Prenant ce sport comme il l’était au départ, ils s’en sont servi pour se déplacer, pour découvrir de nouveaux horizons, de nouvelles pentes, de nouveaux sommets, découvrir des destinations de ski insolites, rencontrer les indigènes, échanger, s’imprégner de lieux mythiques, bref ils ont pris du temps au temps. De nouvelles vocations se sont développées, des artisans du ski ont partagé leur savoir, des villageois ont raconté des histoires de montagne, des gens se sont émerveillé devant l’immensité des itinéraires…Bref, l’éloge de la lenteur est apparue.
Une culture ski s’est alors formée. Mais elle est toujours restée en marge, pratiquée et comprises que par quelques initiés.
L’amour pour cette noble pratique qui requière patience, abnégation et humilité s’est peu à peu développé. Certains arrivistes ont voulu s’en emparer, se l’approprier, mais se sont brûlé les ailes à vouloir toujours plus, plus vite, plus haut, plus extrême.
Au même titre que l’amour passionnel entre un homme et une femme, l’amour pour le ski demande du temps, de la compréhension, une connaissance de l’autre et de soi, une attention particulière de l’environnement dans lequel on évolue, et une volonté de réussir. On se rend très vite compte si on est fait l’un pour l’autre ou pas.
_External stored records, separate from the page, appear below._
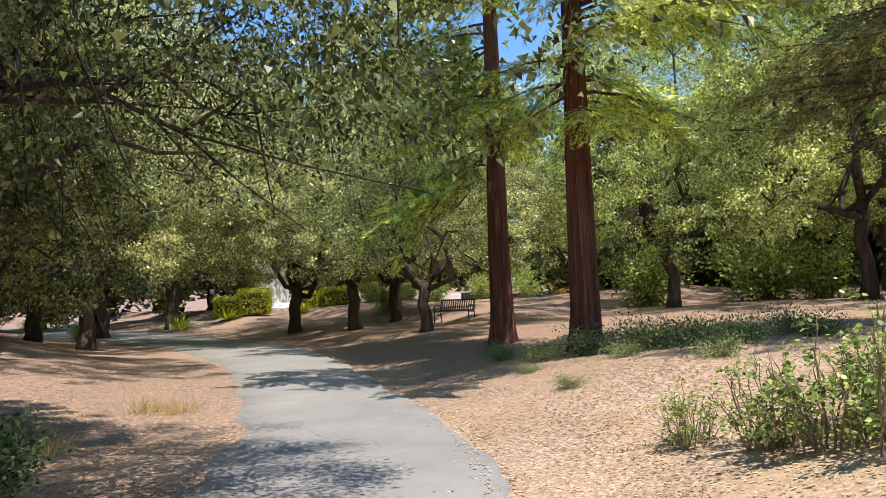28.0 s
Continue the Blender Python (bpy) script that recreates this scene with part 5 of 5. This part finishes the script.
# ---- things in the park ----
def bench(x, y, rz, material, label):
    b = thing("park_bench", label, "bench", (x, y, gz(x, y)), rz=rz)
    for sx in (-0.72, 0.72):
        leg = Shape()
        leg.tube([(sx, -0.28, 0.0), (sx, -0.25, 0.42), (sx, 0.20, 0.42), (sx, 0.30, 0.0)], [0.025] * 4, 6)
        leg.tube([(sx, 0.18, 0.42), (sx, 0.34, 0.88)], [0.025, 0.022], 6)
        part("end_frame", leg, material, b)
        part("armrest", Shape().tube([(sx, 0.27, 0.64), (sx, -0.12, 0.66), (sx, -0.28, 0.62), (sx, -0.27, 0.42)], [0.028, 0.028, 0.026, 0.022], 6), material, b)
    slat = Shape().block(-0.74, 0.74, -0.03, 0.03, -0.012, 0.012, 0.005).mesh("slat", material)
    for k in range(6):
        part("slat", slat, material, b, m=pose(0, -0.24 + k * 0.085, 0.44))
    up = Shape().block(-0.018, 0.018, -0.01, 0.01, 0.0, 0.40, 0.004).mesh("back_slat", material)
    for k in range(15):
        part("back_slat", up, material, b, m=pose(-0.66 + k * 0.0943, 0.21, 0.46, rx=-18))
    for z, yy in ((0.47, 0.205), (0.86, 0.335)):
        part("back_rail", Shape().block(-0.74, 0.74, yy - 0.018, yy + 0.018, z - 0.022, z + 0.022, 0.006), material, b)
    return b


bench(-38.0, 40.1, 20, BENCH_MAT, "dark brown metal park bench with slatted seat")
bench(-40.5, 55.5, 10, BENCH_MAT, "dark park bench far back under the trees")

# white monument with hedges round it
def stele(x, y, rz):
    st = thing("monument", "tall white stone monument slab on a stepped base", "monument", (x, y, gz(x, y) - 0.03), rz=rz)
    part("slab", Shape().block(-1.15, 1.15, 0.05, 0.75, 0.5, 3.75, 0.03), STELE_GREY, st)
    part("panel", Shape().block(-0.75, 1.1, -0.12, 0.06, 0.5, 3.15, 0.02), STELE_WHITE, st)
    part("base", Shape().frustum((0, 0.3), (1.75, 0.95), (1.2, 0.6), 0.28, 0.62), STELE_WHITE, st)
    part("step", Shape().block(-1.95, 1.95, -0.9, 1.5, 0.0, 0.3, 0.02), STELE_WHITE, st)


stele(-64.7, 47.25, 60)
wallm = Shape().block(0, 3.0, -0.16, 0.16, -0.1, 0.42, 0.02).mesh("low_wall", STELE_WHITE)
for k in range(3):
    x, y = -61.9 + k * 1.5 + 0.2, 50.2 + k * 2.6
    tagged(part("low_wall", wallm, STELE_WHITE, m=pose(x, y, gz(x, y), rz=60)), "low white garden wall beside the monument", "wall", "low walls")
for k in range(2):
    x, y = -66.6 - k * 1.5, 44.0 - k * 2.6
    tagged(part("low_wall", wallm, STELE_WHITE, m=pose(x, y, gz(x, y), rz=60)), "low white garden wall beside the monument", "wall", "low walls")


def hedge(x, y, rz, lx, ly, h, seed):
    r = np.random.default_rng(seed)
    n = int(900 * lx * max(ly, 1))
    p = r.uniform(-1, 1, (n, 3))
    face = r.integers(0, 5, n)
    for f, (ax, v) in enumerate(((0, -1), (0, 1), (1, -1), (1, 1), (2, 1))):
        p[face == f, ax] = v * r.uniform(0.86, 1.02, (face == f).sum())
    p = p / np.maximum(1, (np.abs(p) ** 6).sum(1, keepdims=True) ** (1 / 6) * 0.98)
    p = p * [lx / 2, ly / 2, h / 2] + [0, 0, h / 2] + r.normal(size=(n, 3)) * 0.04
    ob = thing("hedge", "clipped yellow-green hedge block", "hedge", (x, y, gz(x, y)), "hedges by the monument", rz=rz)
    part("foliage", quads_mesh("foliage", leaf_quads(r, p, 0.14, 0.10, p * [1, 1, 0.6], 0.8), HEDGE_LEAF), None, ob)
    part("inner_mass", Shape().block(-lx * 0.42, lx * 0.42, -ly * 0.4, ly * 0.4, 0, h * 0.88, 0.1), BARK_DARK, ob)


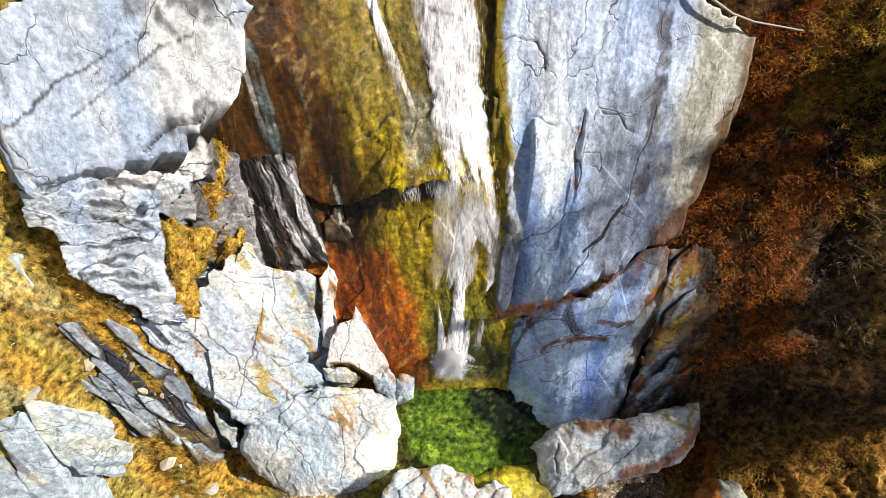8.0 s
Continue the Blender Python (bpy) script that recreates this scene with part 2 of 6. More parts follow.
def still_water(name, tint, rough=0.03):
    m, nodes, links, p = shader(name)
    p.inputs["Base Color"].default_value = (*tint, 1)
    p.inputs["Roughness"].default_value = rough
    p.inputs["IOR"].default_value = 1.33
    p.inputs["Transmission Weight"].default_value = 1.0
    coord = nodes.new("ShaderNodeTexCoord").outputs["Object"]
    a = noise_node(nodes, links, coord, 7.0, 3, 0.5)
    bump = nodes.new("ShaderNodeBump")
    bump.inputs["Strength"].default_value, bump.inputs["Distance"].default_value = 0.4, 0.02
    links.new(a, bump.inputs["Height"])
    links.new(bump.outputs["Normal"], p.inputs["Normal"])
    return m


POOL_WATER = still_water("pool_water", (0.9, 1.0, 0.82))

# ---- mesh helpers ----


def mesh_of(name, verts, faces, mat, tint=None, smooth=False):
    me = bpy.data.meshes.new(name)
    me.from_pydata(verts.tolist() if hasattr(verts, "tolist") else verts, [], faces.tolist() if hasattr(faces, "tolist") else faces)
    if tint is not None:
        at = me.color_attributes.new("tint", "FLOAT_COLOR", "POINT")
        rgba = np.ones((len(me.vertices), 4), np.float32)
        rgba[:, :3] = np.clip(tint, 0.003, 0.95)
        at.data.foreach_set("color", rgba.ravel())
    me.materials.append(mat)
    if smooth:
        me.polygons.foreach_set("use_smooth", np.ones(len(me.polygons), bool))
    me.update()
    return me


def part(name, verts, faces, mat, parent=None, label="", tint=None, smooth=False):
    ob = new(name, mesh_of(name, verts, faces, mat, tint, smooth))
    ob.parent = parent
    return tagged(ob, label)


def bm_part(name, bm, mat, parent=None, label=""):
    me = bpy.data.meshes.new(name)
    bm.to_mesh(me)
    bm.free()
    me.materials.append(mat)
    ob = new(name, me)
    ob.parent = parent
    return tagged(ob, label)


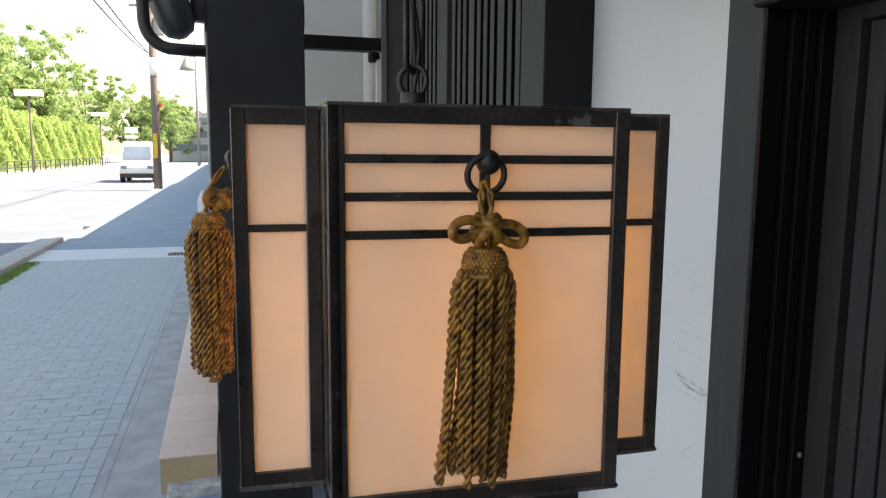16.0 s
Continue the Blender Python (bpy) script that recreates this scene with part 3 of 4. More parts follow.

Les relations humaines sont complexes, le ski l’est tout autant, et c’est ça qui le rend intéressant et vivant.
Une piste balisée peut être comparée à une relation au départ facile, lisse mais superficielle, sans saveur dont on se lassera très vite. Hors des sentiers battus ou des pistes damée, on retrouve l’inconnu, des terrains vallonnés, pentus, raides, glacés, crevassés; de la neige cartonnée, croutée, humide, collante, froide, gelée, soufflée…on se fera peut-être secouer sur le moment, des sueurs froides apparaîtront ainsi que des questionnements sur la légitimité de notre présence en ces lieux…mais tellement plus intéressant, captivant, valorisant.
Et rien, non rien ne pourra remplacer ces moments de grâce ressenti dans une neige légère, poudreuse, voluptueuse, sur une pente magique, avec des courbes sensuelles. Ces instants aussi éphémères soient-ils, resteront à jamais gravé dans notre âme, comme étant l’aboutissement de la quête du graal de tout homme passionné.
La mort d’un instant, le début d’une signification.
Mais comme pour toute passion elle peut être cruel. Repousser les limite est le propre le l’homme. Nous ne vivons pas dans le même monde. Incompris, l’intensité atteindra peut-être un jour le point de non retour…Mais nous aurons vécu libre, le visage au vent.